▶ [Exercise prompt]: Emit the data below verbatim, stripping out any pictures.

▶ [Information shown]:

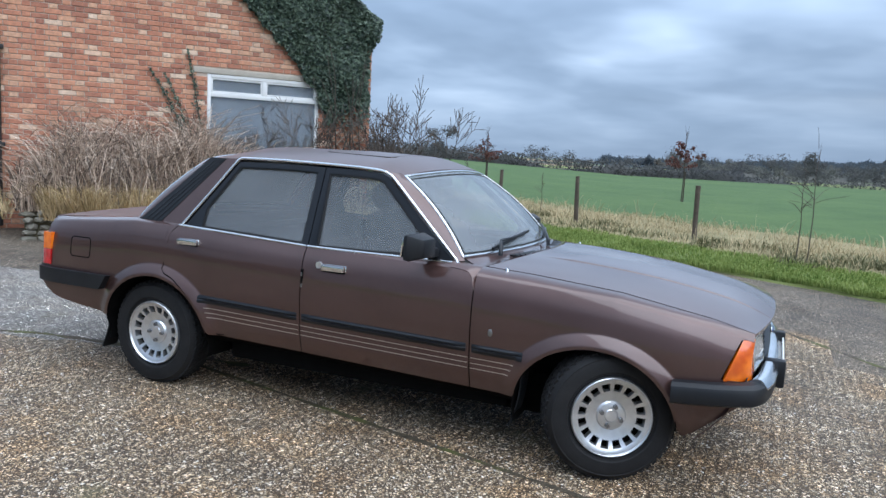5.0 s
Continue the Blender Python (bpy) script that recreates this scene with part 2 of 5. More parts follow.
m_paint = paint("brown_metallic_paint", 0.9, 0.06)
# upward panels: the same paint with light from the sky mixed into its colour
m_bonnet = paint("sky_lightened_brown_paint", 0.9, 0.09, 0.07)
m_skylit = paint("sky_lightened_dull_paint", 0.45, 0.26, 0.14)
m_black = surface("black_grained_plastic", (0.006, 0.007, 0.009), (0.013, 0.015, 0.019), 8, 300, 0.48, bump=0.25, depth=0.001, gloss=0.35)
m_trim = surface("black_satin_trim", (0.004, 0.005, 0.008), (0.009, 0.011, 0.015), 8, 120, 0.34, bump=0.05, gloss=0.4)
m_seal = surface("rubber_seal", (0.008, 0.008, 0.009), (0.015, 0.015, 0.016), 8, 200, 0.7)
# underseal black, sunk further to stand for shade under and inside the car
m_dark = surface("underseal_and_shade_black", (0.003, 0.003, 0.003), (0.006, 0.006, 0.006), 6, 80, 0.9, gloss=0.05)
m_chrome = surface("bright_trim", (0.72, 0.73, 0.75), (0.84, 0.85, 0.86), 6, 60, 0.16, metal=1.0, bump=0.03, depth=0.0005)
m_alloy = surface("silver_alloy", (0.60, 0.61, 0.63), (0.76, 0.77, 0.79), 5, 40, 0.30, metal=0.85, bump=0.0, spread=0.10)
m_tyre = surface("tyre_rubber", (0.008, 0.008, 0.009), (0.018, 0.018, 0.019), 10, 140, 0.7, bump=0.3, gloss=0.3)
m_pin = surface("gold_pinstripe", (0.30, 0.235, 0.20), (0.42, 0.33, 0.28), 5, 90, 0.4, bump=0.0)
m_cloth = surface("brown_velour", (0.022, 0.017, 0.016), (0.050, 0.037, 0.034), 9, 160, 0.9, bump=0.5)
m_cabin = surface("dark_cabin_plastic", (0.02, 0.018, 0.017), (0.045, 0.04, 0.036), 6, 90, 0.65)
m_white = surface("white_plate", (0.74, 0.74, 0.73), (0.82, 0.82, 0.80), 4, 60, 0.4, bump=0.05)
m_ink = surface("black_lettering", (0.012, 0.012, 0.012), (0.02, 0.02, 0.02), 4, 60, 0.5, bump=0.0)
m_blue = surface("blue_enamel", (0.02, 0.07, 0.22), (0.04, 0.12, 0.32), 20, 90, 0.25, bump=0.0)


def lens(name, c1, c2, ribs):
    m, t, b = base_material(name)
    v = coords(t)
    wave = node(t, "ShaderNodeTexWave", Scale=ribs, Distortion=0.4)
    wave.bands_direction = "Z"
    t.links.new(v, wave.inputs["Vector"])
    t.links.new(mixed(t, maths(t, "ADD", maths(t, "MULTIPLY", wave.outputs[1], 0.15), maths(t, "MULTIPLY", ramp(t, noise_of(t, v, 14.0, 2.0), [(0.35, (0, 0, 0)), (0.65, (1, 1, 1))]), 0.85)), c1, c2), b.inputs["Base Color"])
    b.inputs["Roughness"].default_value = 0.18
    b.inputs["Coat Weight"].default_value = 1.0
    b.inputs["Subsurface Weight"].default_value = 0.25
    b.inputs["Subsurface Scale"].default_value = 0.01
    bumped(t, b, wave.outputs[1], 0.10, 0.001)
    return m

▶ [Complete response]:
5.0 s
Continue the Blender Python (bpy) script that recreates this scene with part 2 of 5. More parts follow.
m_paint = paint("brown_metallic_paint", 0.9, 0.06)
# upward panels: the same paint with light from the sky mixed into its colour
m_bonnet = paint("sky_lightened_brown_paint", 0.9, 0.09, 0.07)
m_skylit = paint("sky_lightened_dull_paint", 0.45, 0.26, 0.14)
m_black = surface("black_grained_plastic", (0.006, 0.007, 0.009), (0.013, 0.015, 0.019), 8, 300, 0.48, bump=0.25, depth=0.001, gloss=0.35)
m_trim = surface("black_satin_trim", (0.004, 0.005, 0.008), (0.009, 0.011, 0.015), 8, 120, 0.34, bump=0.05, gloss=0.4)
m_seal = surface("rubber_seal", (0.008, 0.008, 0.009), (0.015, 0.015, 0.016), 8, 200, 0.7)
# underseal black, sunk further to stand for shade under and inside the car
m_dark = surface("underseal_and_shade_black", (0.003, 0.003, 0.003), (0.006, 0.006, 0.006), 6, 80, 0.9, gloss=0.05)
m_chrome = surface("bright_trim", (0.72, 0.73, 0.75), (0.84, 0.85, 0.86), 6, 60, 0.16, metal=1.0, bump=0.03, depth=0.0005)
m_alloy = surface("silver_alloy", (0.60, 0.61, 0.63), (0.76, 0.77, 0.79), 5, 40, 0.30, metal=0.85, bump=0.0, spread=0.10)
m_tyre = surface("tyre_rubber", (0.008, 0.008, 0.009), (0.018, 0.018, 0.019), 10, 140, 0.7, bump=0.3, gloss=0.3)
m_pin = surface("gold_pinstripe", (0.30, 0.235, 0.20), (0.42, 0.33, 0.28), 5, 90, 0.4, bump=0.0)
m_cloth = surface("brown_velour", (0.022, 0.017, 0.016), (0.050, 0.037, 0.034), 9, 160, 0.9, bump=0.5)
m_cabin = surface("dark_cabin_plastic", (0.02, 0.018, 0.017), (0.045, 0.04, 0.036), 6, 90, 0.65)
m_white = surface("white_plate", (0.74, 0.74, 0.73), (0.82, 0.82, 0.80), 4, 60, 0.4, bump=0.05)
m_ink = surface("black_lettering", (0.012, 0.012, 0.012), (0.02, 0.02, 0.02), 4, 60, 0.5, bump=0.0)
m_blue = surface("blue_enamel", (0.02, 0.07, 0.22), (0.04, 0.12, 0.32), 20, 90, 0.25, bump=0.0)


def lens(name, c1, c2, ribs):
    m, t, b = base_material(name)
    v = coords(t)
    wave = node(t, "ShaderNodeTexWave", Scale=ribs, Distortion=0.4)
    wave.bands_direction = "Z"
    t.links.new(v, wave.inputs["Vector"])
    t.links.new(mixed(t, maths(t, "ADD", maths(t, "MULTIPLY", wave.outputs[1], 0.15), maths(t, "MULTIPLY", ramp(t, noise_of(t, v, 14.0, 2.0), [(0.35, (0, 0, 0)), (0.65, (1, 1, 1))]), 0.85)), c1, c2), b.inputs["Base Color"])
    b.inputs["Roughness"].default_value = 0.18
    b.inputs["Coat Weight"].default_value = 1.0
    b.inputs["Subsurface Weight"].default_value = 0.25
    b.inputs["Subsurface Scale"].default_value = 0.01
    bumped(t, b, wave.outputs[1], 0.10, 0.001)
    return m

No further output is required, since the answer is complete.